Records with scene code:
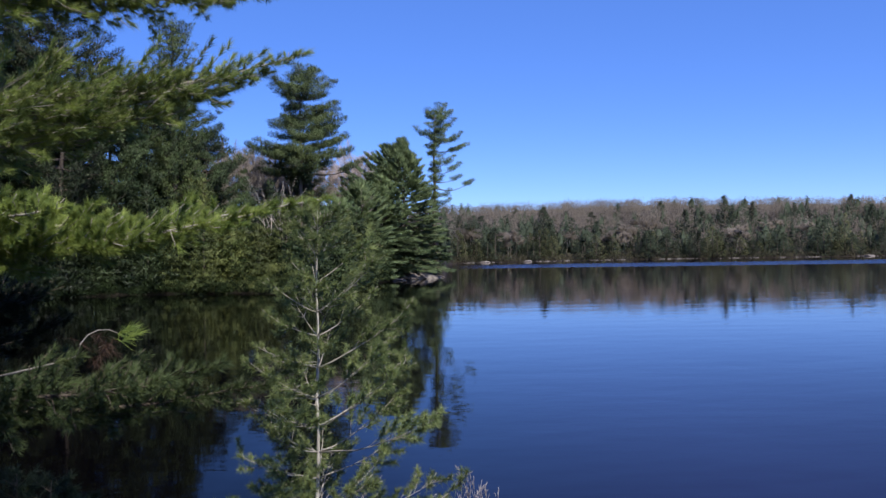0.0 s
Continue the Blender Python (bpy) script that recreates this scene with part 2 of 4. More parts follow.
    deepen = math_node("MAXIMUM", deepen, math_node("MULTIPLY", window(x, -4.5, -1.0, 1.0, 0.0), window(away, 20, 95, 1.0, 0.0)))
    nt.links.new(math_node("SUBTRACT", window(far_open, 0.0, 1.0, 1.23, 1.8), math_node("MULTIPLY", deepen, 0.14)), bsdf.inputs["IOR"])
    peat = mixed(nt, window(x, -3, 6, 0.0, 1.0), (0.0008, 0.0006, 0.0010), (0.0056, 0.0011, 0.0085))
    # the shallows' purple also holds the brighter sunward reflection
    nt.links.new(mixed(nt, shoal, peat, (0.0140, 0.0050, 0.0150)), bsdf.inputs["Base Color"])
    return m


M_WATER = lake_material()


# ---------- mesh helpers ----------
class Soup:
    """Vertices and faces gathered in numpy arrays."""

    def __init__(self):
        self.v, self.f, self.n, self.shade = [], [], 0, []

    def add(self, verts, faces, shade=None):
        self.v.append(np.asarray(verts, float).reshape(-1, 3))
        self.f.append(np.asarray(faces, int) + self.n)
        self.n += len(self.v[-1])
        if shade is not None:
            self.shade.append(np.asarray(shade, float).reshape(-1, 3))

    def mesh(self, name, mat, smooth=False):
        me = bpy.data.meshes.new(name)
        v = np.concatenate(self.v)
        loops = np.concatenate([f.ravel() for f in self.f])
        sizes = np.concatenate([np.full(len(f), f.shape[1]) for f in self.f])
        me.vertices.add(len(v))
        me.vertices.foreach_set("co", v.astype(np.float32).ravel())
        me.loops.add(len(loops))
        me.loops.foreach_set("vertex_index", loops.astype(np.int32))
        me.polygons.add(len(sizes))
        me.polygons.foreach_set("loop_start", np.concatenate([[0], np.cumsum(sizes)[:-1]]).astype(np.int32))
        me.polygons.foreach_set("use_smooth", np.full(len(sizes), smooth or bool(self.shade)))
        me.update(calc_edges=True)
        me.validate()
        if self.shade:
            shade = me.attributes.new("custom_normal", "FLOAT_VECTOR", "POINT")
            shade.data.foreach_set("vector", np.concatenate(self.shade).astype(np.float32).ravel())
        me.materials.append(mat)
        return me


def unit(v):
    v = np.asarray(v, float)
    return v / np.maximum(np.linalg.norm(v, axis=-1, keepdims=True), 1e-9)


def tube(soup, pts, radii, sides=5):
    """A tapered, bent limb along pts, closed at both ends."""
    pts = np.asarray(pts, float)
    d = unit(np.gradient(pts, axis=0))
    ref = np.where(np.abs(d[:, 2:3]) > 0.9, np.array([[1.0, 0, 0]]), np.array([[0, 0, 1.0]]))
    u = unit(np.cross(d, ref))
    w = np.cross(d, u)
    a = np.arange(sides) * 2 * math.pi / sides
    ring = pts[:, None] + np.asarray(radii, float)[:, None, None] * (
        np.cos(a)[None, :, None] * u[:, None] + np.sin(a)[None, :, None] * w[:, None])
    n = len(pts)
    i = np.arange(n - 1)[:, None] * sides
    j = np.arange(sides)[None]
    k = (j + 1) % sides
    quads = np.stack([i + j, i + k, i + sides + k, i + sides + j], -1).reshape(-1, 4)
    soup.add(ring.reshape(-1, 3), quads)
    caps = np.array([[0, *range(sides - 1, 0, -1)], [(n - 1) * sides + s for s in range(sides)]])
    soup.f.append(caps + soup.n - n * sides)


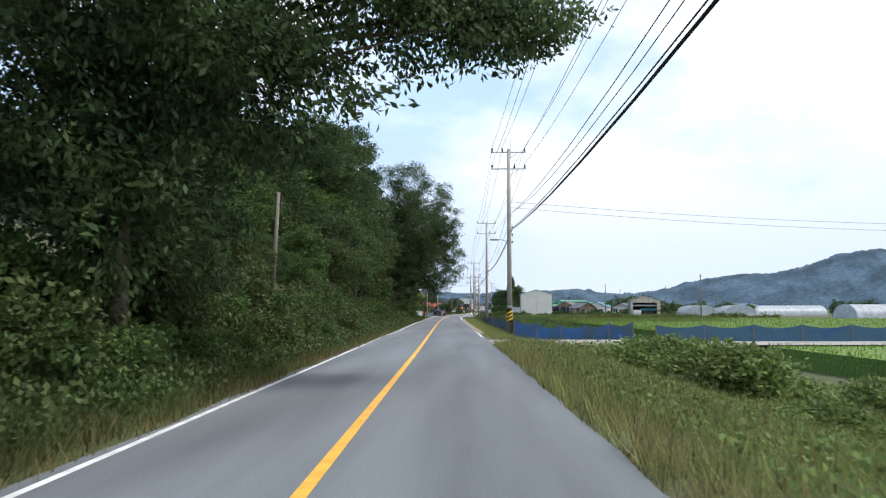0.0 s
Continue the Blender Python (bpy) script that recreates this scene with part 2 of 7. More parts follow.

DIRECTIONS FOR THIS TASK — Reproduce verbatim only the segment of the listing bounded by the line containing "4. More parts follow." and the line containing "self.shade.append(np.asarray(shade, float).reshape(-1, 3))", with both boundary lines included.

THE OUTPUT —
Continue the Blender Python (bpy) script that recreates this scene with part 2 of 4. More parts follow.
    deepen = math_node("MAXIMUM", deepen, math_node("MULTIPLY", window(x, -4.5, -1.0, 1.0, 0.0), window(away, 20, 95, 1.0, 0.0)))
    nt.links.new(math_node("SUBTRACT", window(far_open, 0.0, 1.0, 1.23, 1.8), math_node("MULTIPLY", deepen, 0.14)), bsdf.inputs["IOR"])
    peat = mixed(nt, window(x, -3, 6, 0.0, 1.0), (0.0008, 0.0006, 0.0010), (0.0056, 0.0011, 0.0085))
    # the shallows' purple also holds the brighter sunward reflection
    nt.links.new(mixed(nt, shoal, peat, (0.0140, 0.0050, 0.0150)), bsdf.inputs["Base Color"])
    return m


M_WATER = lake_material()


# ---------- mesh helpers ----------
class Soup:
    """Vertices and faces gathered in numpy arrays."""

    def __init__(self):
        self.v, self.f, self.n, self.shade = [], [], 0, []

    def add(self, verts, faces, shade=None):
        self.v.append(np.asarray(verts, float).reshape(-1, 3))
        self.f.append(np.asarray(faces, int) + self.n)
        self.n += len(self.v[-1])
        if shade is not None:
            self.shade.append(np.asarray(shade, float).reshape(-1, 3))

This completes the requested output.